Solving a PDE with Boundary Conditions: A Minimization Problem

[yakamozyu]

Homework Statement

Let Ω$\subset$R² be a region with boundary $\Gamma$=$\Gamma$₁$\bigcup$$\Gamma$₂. On Ω we must solve the PDE

$$-{div}(\frac{h^{3}}{12\mu}{grad} p+\frac{h}{2}{u})+kp=f$$


with h and f functions of the spatial coordinates, \mu and k given constants, u a given constant velocity vector and the pressure p unknown. The boundary conditions fot this PDE are:

p = p₀ on $\Gamma$₁

(n, \frac{h^{3}}{12\mu}{grad} p+\frac{h}{2}{u} ) = 0 on $\Gamma$₂

n is the outward normal and p₀ a given pressure.

Derive the minimization problem corresponding to the PDE, with boundary conditions.






Can anyone give me some hints about this problem? I don't know where to start.
Thanks in advance! :)

 

[anathema]

To start, we can rewrite the PDE in a more standard form as follows:

-∇⋅(h^3/12μ∇p + (hu)/2) + kp = f

This is a second-order elliptic PDE with mixed boundary conditions. To derive the minimization problem, we need to use the principle of minimum potential energy. This principle states that the solution to a boundary value problem for a linear elastic system is the one that minimizes the total potential energy of the system.
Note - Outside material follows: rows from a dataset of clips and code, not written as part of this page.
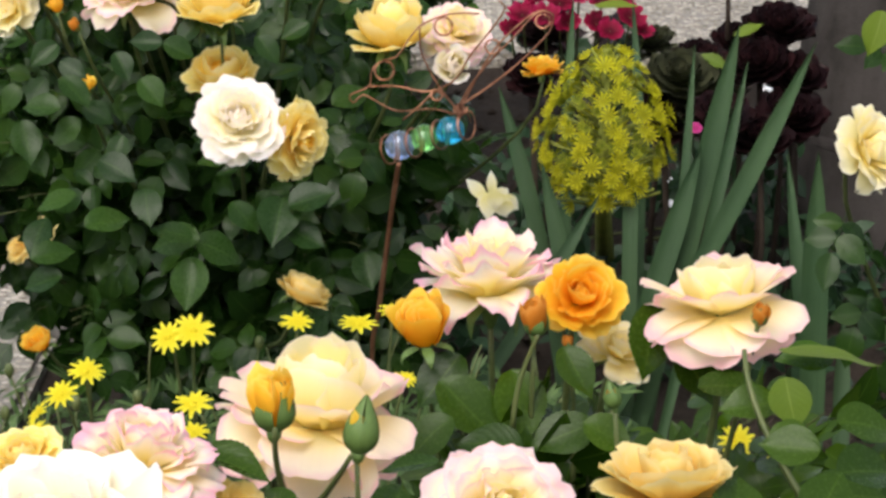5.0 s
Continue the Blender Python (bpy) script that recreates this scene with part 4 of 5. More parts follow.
leaf(near, (-0.029, 1.737, 0.830), (0.20, -0.62, 0.76), (0.46, 0.75, 0.48), 0.0439)
leaf(near, (-0.100, 1.606, 0.879), (-0.19, -0.51, 0.84), (-0.23, -0.81, -0.54), 0.0455)
leaf(near, (-0.055, 1.689, 0.844), (-0.16, -0.69, 0.71), (0.88, 0.23, 0.42), 0.0353)
leaf(near, (-0.084, 1.634, 0.842), (0.02, -0.70, 0.72), (0.54, -0.60, -0.60), 0.0326)
leaf(near, (-0.109, 1.532, 0.858), (-0.00, -0.50, 0.87), (0.83, -0.48, -0.27), 0.0379)
leaf(near, (0.262, 1.759, 0.829), (-0.06, -0.59, 0.80), (0.95, 0.20, 0.22), 0.0552)
leaf(near, (0.270, 1.686, 0.811), (0.04, -0.62, 0.79), (0.95, -0.21, -0.22), 0.0571)
leaf(near, (0.236, 1.827, 0.836), (0.23, -0.63, 0.75), (0.96, 0.02, -0.27), 0.0381)
leaf(near, (0.235, 1.714, 0.825), (0.06, -0.66, 0.75), (0.22, -0.73, -0.65), 0.0374)
leaf(near, (0.248, 1.886, 0.874), (0.30, -0.49, 0.82), (-0.94, -0.28, 0.18), 0.0408, "lit")
leaf(near, (0.288, 1.850, 0.841), (0.13, -0.50, 0.85), (0.98, 0.19, -0.03), 0.0466)
leaf(near, (-0.067, 1.550, 0.849), (0.06, -0.66, 0.75), (-0.52, -0.66, -0.54), 0.0428)
leaf(near, (0.211, 1.882, 0.838), (0.09, -0.53, 0.84), (-0.95, -0.29, -0.08), 0.0438)
leaf(near, (-0.177, 1.265, 0.946), (-0.20, -0.55, 0.81), (-0.89, -0.25, -0.39), 0.0353)
leaf(near, (-0.196, 1.262, 0.940), (0.05, -0.59, 0.80), (0.57, -0.64, -0.51), 0.0354)
leaf(near, (-0.123, 1.264, 0.944), (0.28, -0.59, 0.76), (0.95, 0.30, -0.12), 0.0429)
leaf(near, (-0.151, 1.296, 0.941), (0.16, -0.60, 0.78), (-0.30, -0.78, -0.54), 0.0353)
leaf(near, (-0.117, 1.448, 0.915), (-0.16, -0.59, 0.79), (0.89, 0.26, 0.38), 0.0276)
leaf(near, (-0.185, 1.253, 0.889), (0.10, -0.51, 0.85), (0.44, -0.75, -0.50), 0.0457)
leaf(near, (-0.207, 1.271, 0.879), (0.01, -0.54, 0.84), (-0.95, -0.26, -0.16), 0.0338)
leaf(near, (-0.159, 1.199, 0.871), (-0.11, -0.65, 0.75), (0.94, 0.17, 0.29), 0.0374)
leaf(near, (-0.186, 1.272, 0.904), (-0.13, -0.62, 0.77), (0.88, 0.28, 0.38), 0.0416)
leaf(near, (-0.204, 1.221, 0.870), (-0.21, -0.61, 0.76), (0.57, 0.56, 0.60), 0.0361)
leaf(near, (-0.090, 1.306, 0.860), (0.04, -0.67, 0.74), (0.53, -0.61, -0.58), 0.0327)
leaf(near, (-0.064, 1.298, 0.844), (-0.16, -0.57, 0.81), (-0.27, -0.76, -0.59), 0.0375)
leaf(near, (0.134, 1.391, 0.895), (0.10, -0.51, 0.85), (-0.14, -0.86, -0.50), 0.0351)
leaf(near, (0.117, 1.391, 0.873), (0.01, -0.54, 0.84), (0.29, 0.80, 0.52), 0.0408)
leaf(near, (0.159, 1.381, 0.875), (-0.11, -0.65, 0.75), (0.39, 0.66, 0.64), 0.0373)
leaf(near, (0.156, 1.318, 0.884), (-0.13, -0.62, 0.77), (-0.04, 0.78, 0.62), 0.0344)
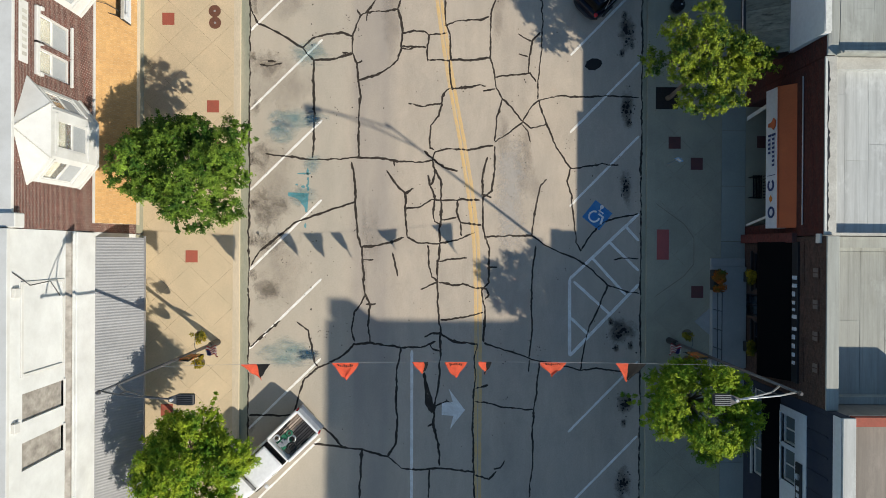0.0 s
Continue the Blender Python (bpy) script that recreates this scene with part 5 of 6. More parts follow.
part("cornice", SF.sweep(bmesh.new(), [(0, 7.1), (0.12, 7.14), (0.32, 7.6), (0.32, 7.95), (0, 7.95)], 29.2, 49.5), BLACK_METAL, shake, "dark metal cornice")
mansard = thing("awning", "dark wooden shake awning", "awning", (14.6, 36.0, 4.0))
part("deck", SF.sweep(bmesh.new(), [(0.0, 5.0), (1.15, 3.4), (1.15, 3.25), (0, 3.25)], 29.3, 35.5), BLACK_METAL, mansard)
bm = bmesh.new()
for c in range(11):
    f0, f1 = c / 11, (c + 1.3) / 11
    y = 29.3
    while y < 35.5:
        w = rnd.uniform(0.06, 0.17)
        a, b = y, min(35.5, y + w - 0.01)
        e = min(f1 + rnd.uniform(-0.02, 0.02), 1.03)
        lift = rnd.uniform(0.015, 0.04)
        slab_between(bm, SF.p(1.15 * f0, a, 5.01 - 1.6 * f0), SF.p(1.15 * f0, b, 5.01 - 1.6 * f0), SF.p(1.15 * e, b, 5.01 - 1.6 * e + lift), SF.p(1.15 * e, a, 5.01 - 1.6 * e + lift), 0.014)
        y += w
tagged(part("shake_cladding", bm, DARK_SHINGLE, mansard, "split wooden shakes in courses"), kind="stuff")
blade = thing("projecting_sign", "white framed projecting sign with a green face", "sign", (14.3, 32.2, 4.8))
part("cabinet", boxes((13.3, 15.1, 32.1, 32.36, 4.35, 5.35), bevel=0.03), WHITE_SIGN, blade)
part("face", boxes((13.45, 14.95, 32.085, 32.1, 4.45, 5.25)), BLACK_METAL, blade, "black sign face")
part("stripe", boxes((13.6, 14.8, 32.07, 32.085, 4.95, 5.15)), plain("lime_sign_paint", (0.25, 0.5, 0.04), 0.5), blade, "lime green stripe")
part("bracket", tube(bmesh.new(), [(15.0, 32.23, 5.45), (15.7, 32.23, 5.45)], 0.025, 6), GALV, blade)

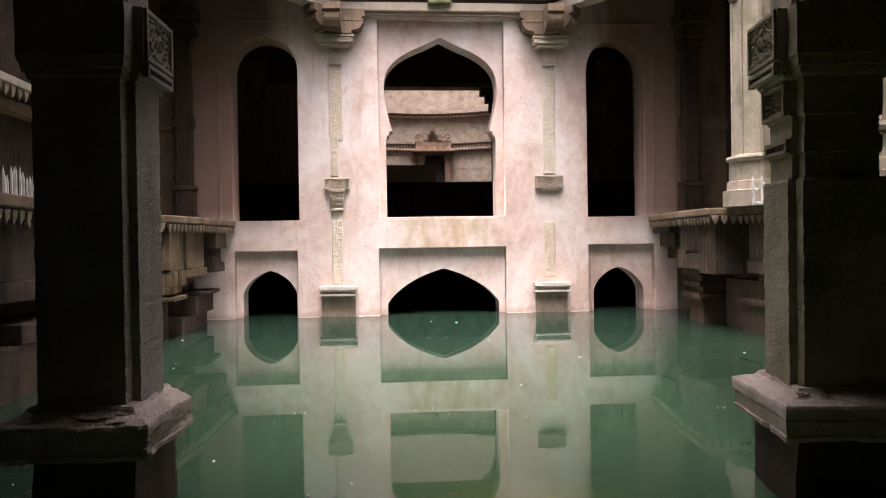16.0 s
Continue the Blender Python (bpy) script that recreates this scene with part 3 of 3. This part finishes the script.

In this case, the total potential energy can be expressed as follows:

Π = ∫Ω{h^3/24μ(∇p)^2 + hpu + kpp} dΩ - ∫Γ2p0(∇p⋅n) dΓ

To minimize Π, we differentiate with respect to p and set it equal to 0:

δΠ/δp = ∫Ω{h^3/12μ∇p⋅∇q + hq + kq} dΩ - ∫Γ2p0(∇q⋅n) dΓ = 0

where q is a test function. This gives us the weak form of the PDE. We can then apply the boundary conditions to obtain:

p = p0 on Γ1

∫Γ2(h^3/12μ∇p + hu)⋅n dΓ = 0

This is the minimization problem corresponding to the PDE, with boundary conditions. I hope this helps!